> _WRITTEN EXERCISE_:
Your task is to retype, word for word, the lines from the start of the data through the line holding "1.9, 1.3, 0.2)))". Do not include the pictures.

> _SOURCE EXCERPT_:
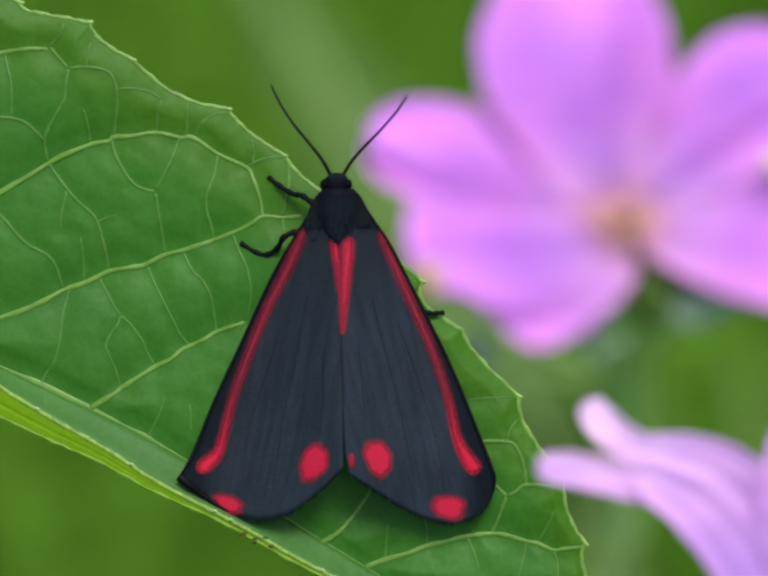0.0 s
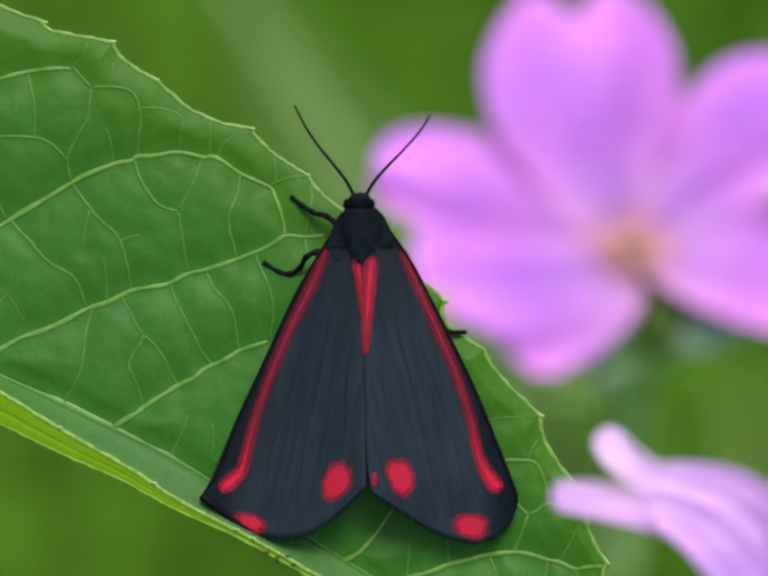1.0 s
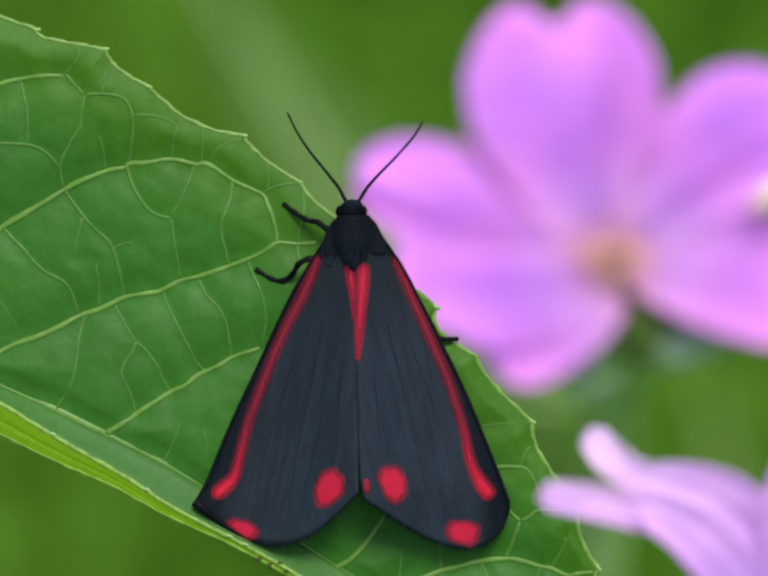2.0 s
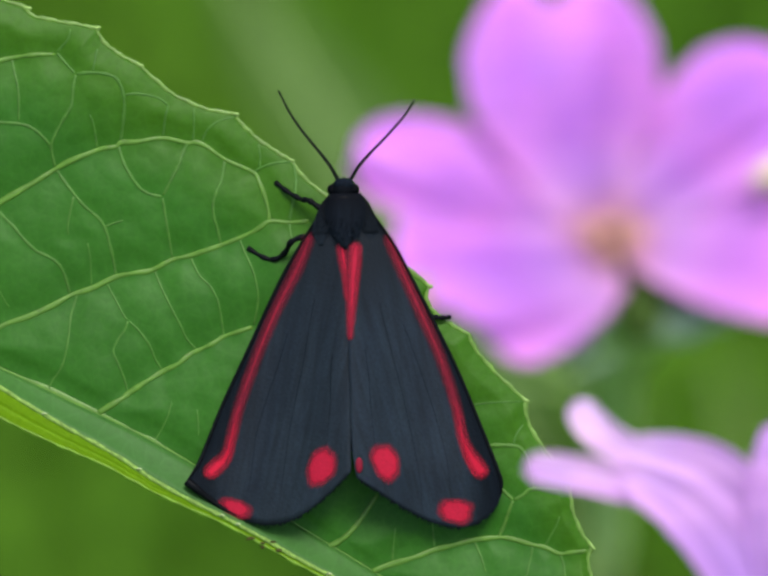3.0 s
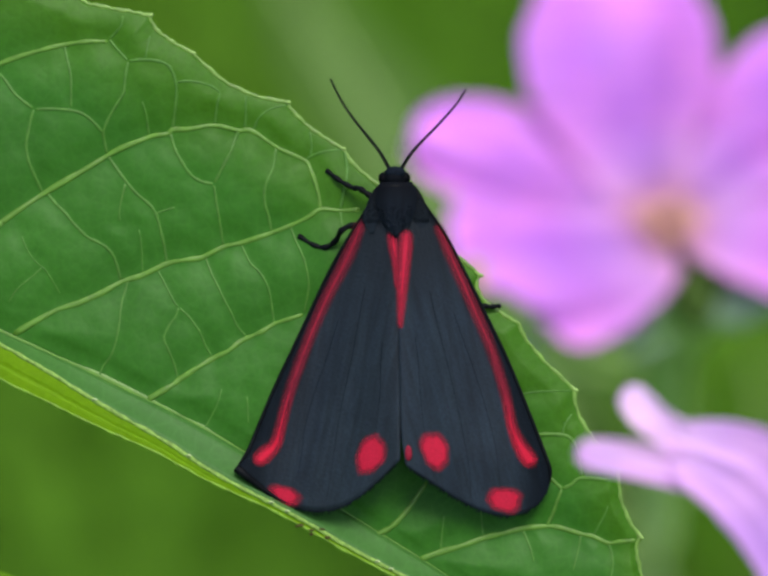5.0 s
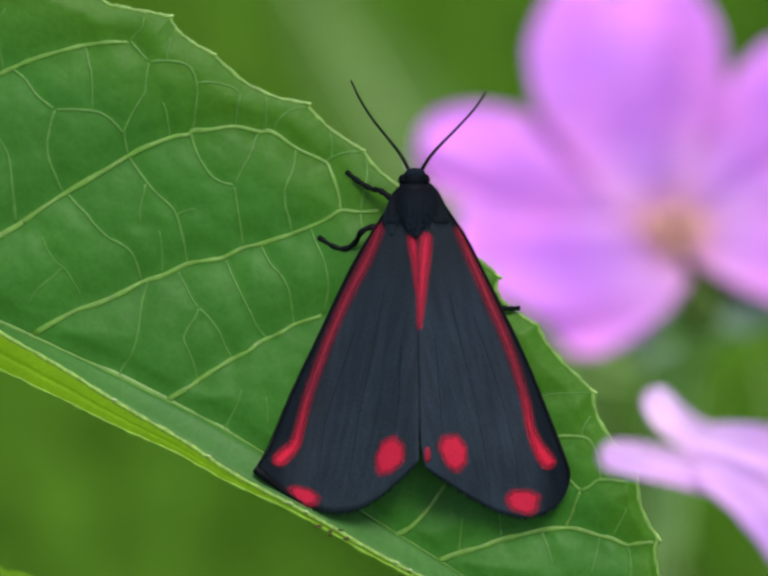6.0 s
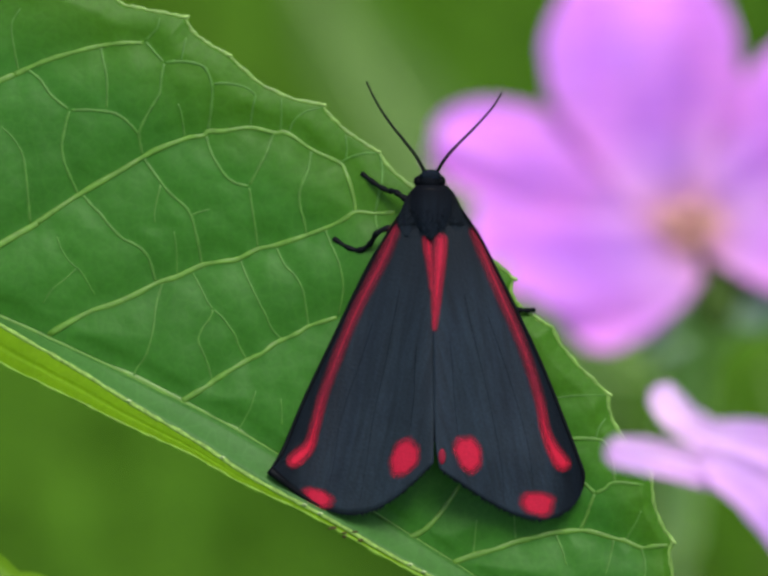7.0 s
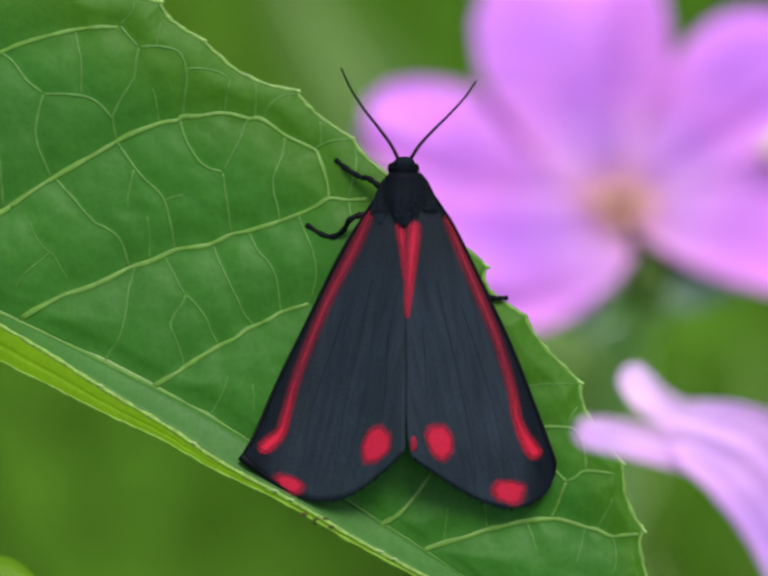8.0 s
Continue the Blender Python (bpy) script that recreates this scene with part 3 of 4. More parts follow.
# stouter ones that ring the cells near the tip
BOLD_VEINS = [
    [(12.64, -10.35), (13.14, -10.28), (14.0, -10.3), (14.9, -10.45), (15.4, -11.2), (15.68, -12.3), (15.78, -13.29)],
    [(13.4, -16.61), (13.81, -15.78), (14.09, -14.95), (14.44, -14.04)],
    [(14.44, -14.04), (14.11, -13.71), (13.64, -13.26)],
    [(14.44, -14.04), (15.11, -13.72), (15.78, -13.29), (17.95, -13.48)],
]


def leaf_height(x, y):
    """The slow swell of the leaf, in millimetres."""
    return 0.45 * math.sin(x * 0.16 + 0.5) * math.sin(y * 0.19 + 1.0) - 0.0006 * (x * x + y * y)


def rib_at(u):
    f = u * (len(RIB) - 1)
    i = min(int(f), len(RIB) - 2)
    p = [Vector(RIB[max(0, min(len(RIB) - 1, i + k))]) for k in (-1, 0, 1, 2)]
    t = f - i
    return 0.5 * ((2 * p[1]) + (p[2] - p[0]) * t + (2 * p[0] - 5 * p[1] + 4 * p[2] - p[3]) * t * t + (3 * p[1] - p[0] - 3 * p[2] + p[3]) * t ** 3)


def margin_at(u):
    """The toothed margin: each tooth juts out, the edge behind it falls back sharply and swells again."""
    f = u * (len(TEETH) - 1)
    i = min(int(f), len(TEETH) - 2)
    a, b, t = Vector(TEETH[i]), Vector(TEETH[i + 1]), f - i
    n = Vector((b.y - a.y, a.x - b.x)).normalized()
    size, peak = BITE.get(i, (0.075, 0.15))
    deep = size * math.sin(math.pi * t ** (math.log(0.5) / math.log(peak)))
    return a.lerp(b, t) + n * ((b - a).length * deep + 0.02 * math.sin(17 * f) + 0.025 * math.sin(41 * f + 1))


def crest_offset(x):
    """How far the folded far half stands out below the midrib, in millimetres, along the leaf."""
    return float(np.interp(x, (-60, -26, -18, -9, 0, 8, 23), (0.3, 0.4, 1.4, 2.2, 1.9, 1.3, 0.2)))


def fold_offset(x):
    return float(np.interp(x, (-60, -26, -21, -17.5, -12, -5, 8, 23), (2.7, 2.35, 2.0, 1.6, 1.0, 0.42, 0.25, 0.1)))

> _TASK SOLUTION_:
0.0 s
1.0 s
2.0 s
3.0 s
5.0 s
6.0 s
7.0 s
8.0 s
Continue the Blender Python (bpy) script that recreates this scene with part 3 of 4. More parts follow.
# stouter ones that ring the cells near the tip
BOLD_VEINS = [
    [(12.64, -10.35), (13.14, -10.28), (14.0, -10.3), (14.9, -10.45), (15.4, -11.2), (15.68, -12.3), (15.78, -13.29)],
    [(13.4, -16.61), (13.81, -15.78), (14.09, -14.95), (14.44, -14.04)],
    [(14.44, -14.04), (14.11, -13.71), (13.64, -13.26)],
    [(14.44, -14.04), (15.11, -13.72), (15.78, -13.29), (17.95, -13.48)],
]


def leaf_height(x, y):
    """The slow swell of the leaf, in millimetres."""
    return 0.45 * math.sin(x * 0.16 + 0.5) * math.sin(y * 0.19 + 1.0) - 0.0006 * (x * x + y * y)


def rib_at(u):
    f = u * (len(RIB) - 1)
    i = min(int(f), len(RIB) - 2)
    p = [Vector(RIB[max(0, min(len(RIB) - 1, i + k))]) for k in (-1, 0, 1, 2)]
    t = f - i
    return 0.5 * ((2 * p[1]) + (p[2] - p[0]) * t + (2 * p[0] - 5 * p[1] + 4 * p[2] - p[3]) * t * t + (3 * p[1] - p[0] - 3 * p[2] + p[3]) * t ** 3)


def margin_at(u):
    """The toothed margin: each tooth juts out, the edge behind it falls back sharply and swells again."""
    f = u * (len(TEETH) - 1)
    i = min(int(f), len(TEETH) - 2)
    a, b, t = Vector(TEETH[i]), Vector(TEETH[i + 1]), f - i
    n = Vector((b.y - a.y, a.x - b.x)).normalized()
    size, peak = BITE.get(i, (0.075, 0.15))
    deep = size * math.sin(math.pi * t ** (math.log(0.5) / math.log(peak)))
    return a.lerp(b, t) + n * ((b - a).length * deep + 0.02 * math.sin(17 * f) + 0.025 * math.sin(41 * f + 1))


def crest_offset(x):
    """How far the folded far half stands out below the midrib, in millimetres, along the leaf."""
    return float(np.interp(x, (-60, -26, -18, -9, 0, 8, 23), (0.3, 0.4, 1.4, 2.2, 1.9, 1.3, 0.2)))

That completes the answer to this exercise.